Так и не поняв, кто звонит, я услышал, как голос из трубки произнес:
– Мы только что приняли вашего пациента Дэвида Г. Его доставили прямо из дома.
– Ох, – вздохнул я и свернул на обочину.
– У него прогрессирующий гемипарез. Также отмечалась нарастающая сонливость, но благодаря стероидам ситуация улучшилась: он снова оживился и принялся острить.
Я очень хорошо помнил Дэвида. Впервые я прооперировал его двенадцатью годами ранее, удалив особую разновидность опухоли под названием доброкачественная астроцитома правой височной доли мозга. Эти опухоли образуются непосредственно из тканей головного мозга и поначалу развиваются медленно, лишь изредка вызывая эпилептические припадки, но в конечном счете они становятся злокачественными и превращаются в глиобластомы, которые неизбежно приводят к летальному исходу. Этот процесс занимает многие годы, и в каждом конкретном случае практически невозможно предсказать, как долго пациенту осталось жить.
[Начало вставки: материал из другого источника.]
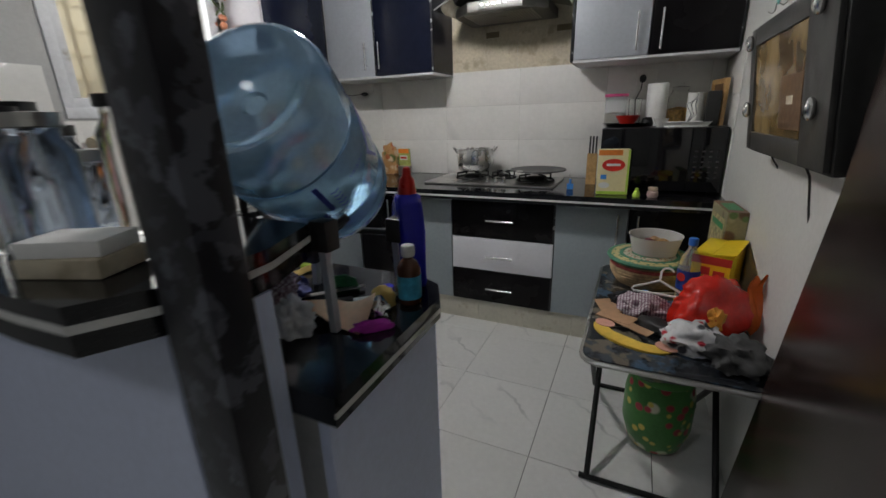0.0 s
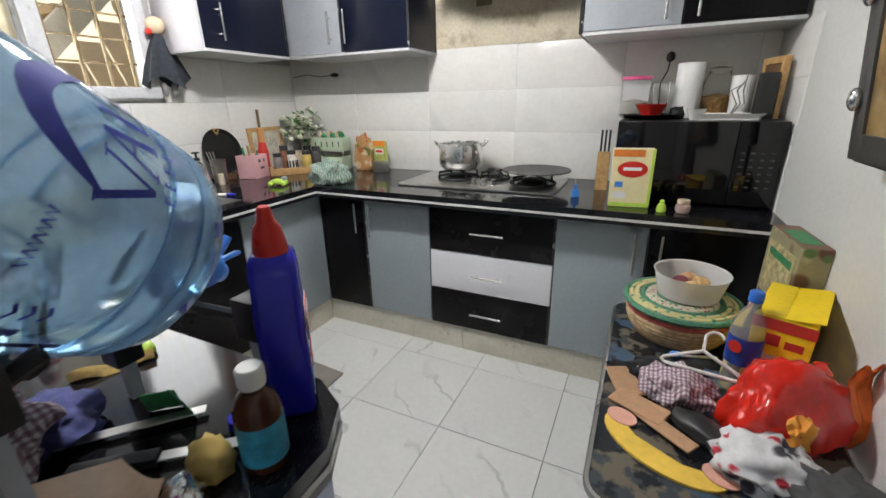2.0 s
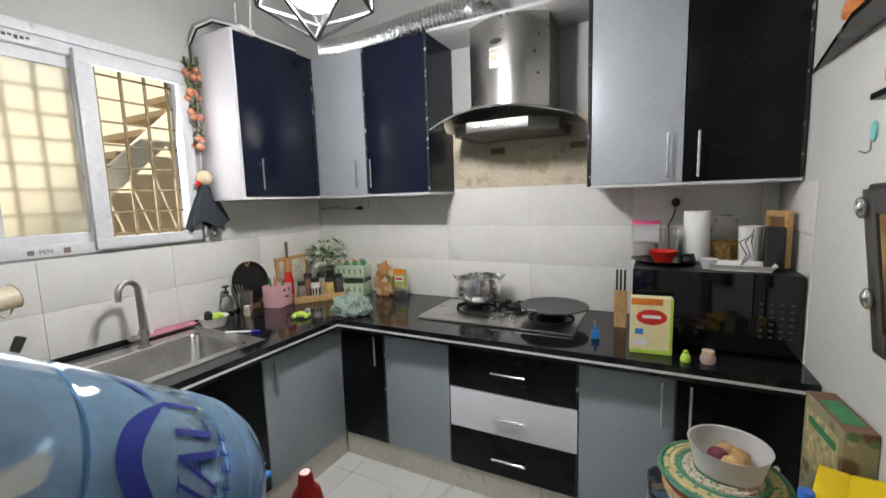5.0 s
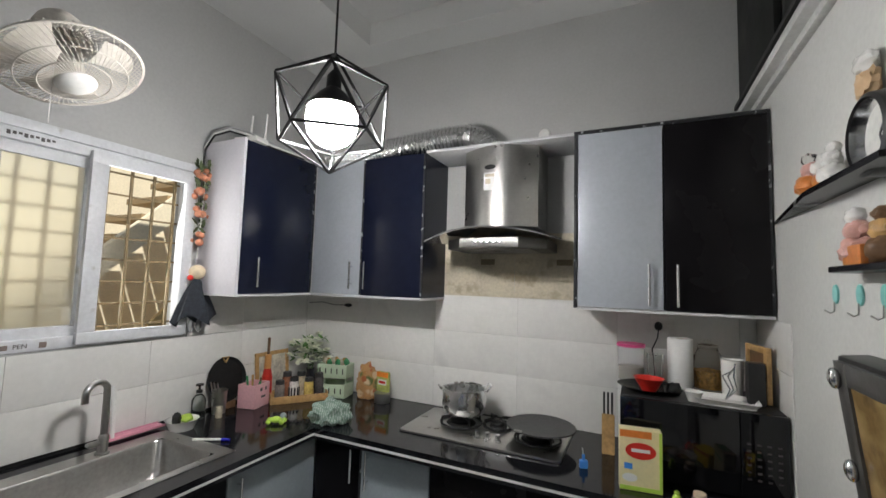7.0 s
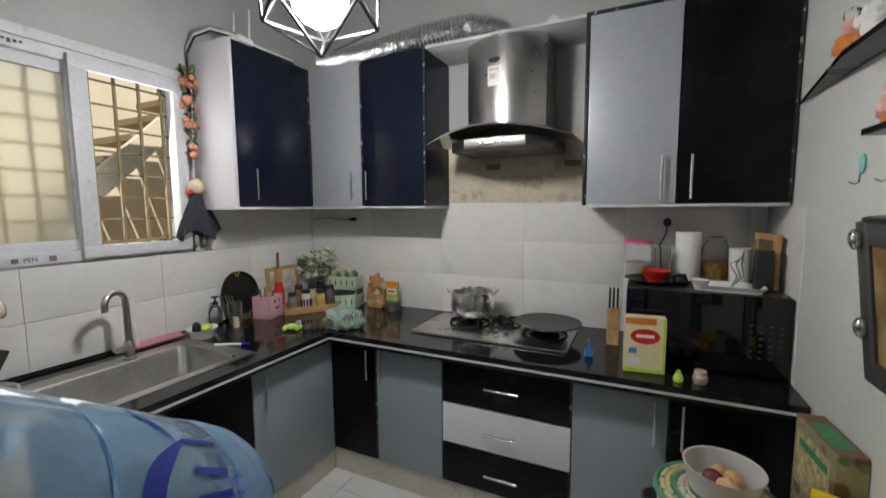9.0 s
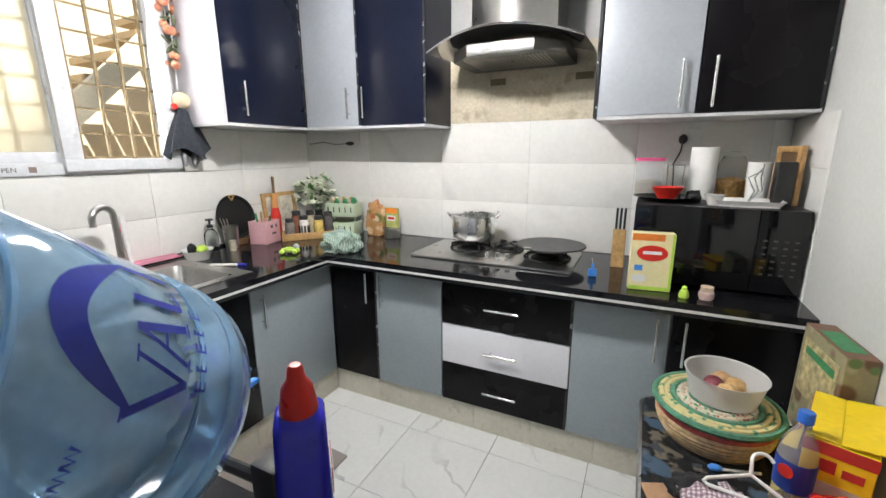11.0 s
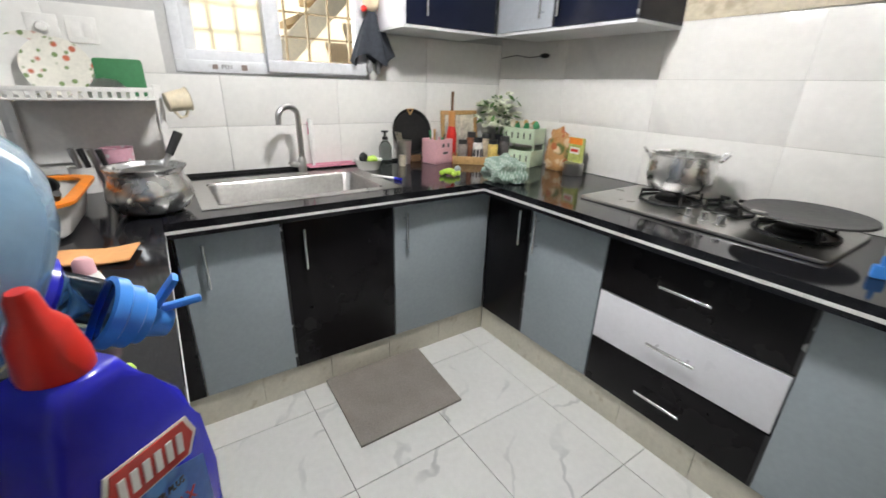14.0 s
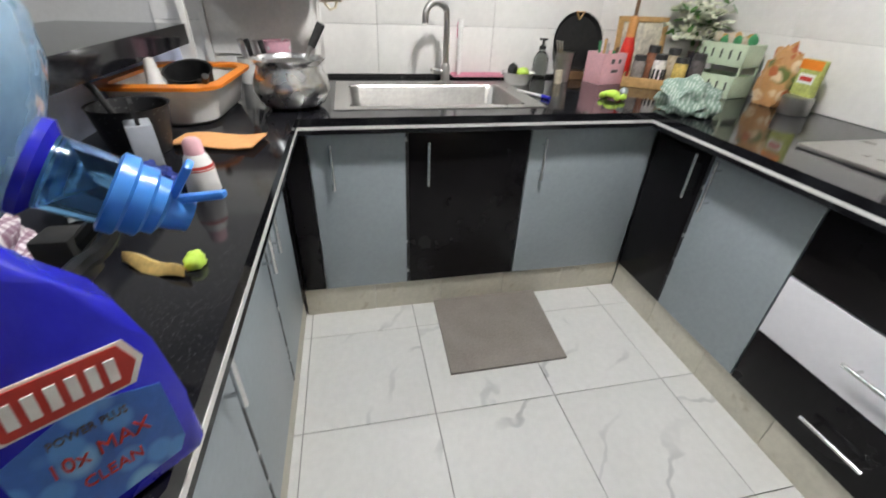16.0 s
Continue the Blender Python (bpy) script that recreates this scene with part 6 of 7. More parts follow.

Иногда, если опухоль достаточно маленькая, от нее удается полностью избавиться с помощью хирургического вмешательства. Но большинству пациентов – в основном молодым людям – приходится смириться с тем, что им вынесен отсроченный смертный приговор. В подобных ситуациях особенно сложно решить, как лучше преподнести пациенту диагноз. Если не соблюсти необходимый баланс между оптимизмом и реализмом – что со мной, несмотря на старания, периодически случается, – то врач рискует либо обречь пациента на жизнь, полную безнадежного отчаяния, либо столкнуться с обвинениями во лжи и в отсутствии компетентности, когда опухоль трансформируется в злокачественную и больной осознает, что дни его сочтены. Однако Дэвид всегда ясно давал мне понять, что хочет знать всю правду, какой бы суровой и неопределенной она ни была.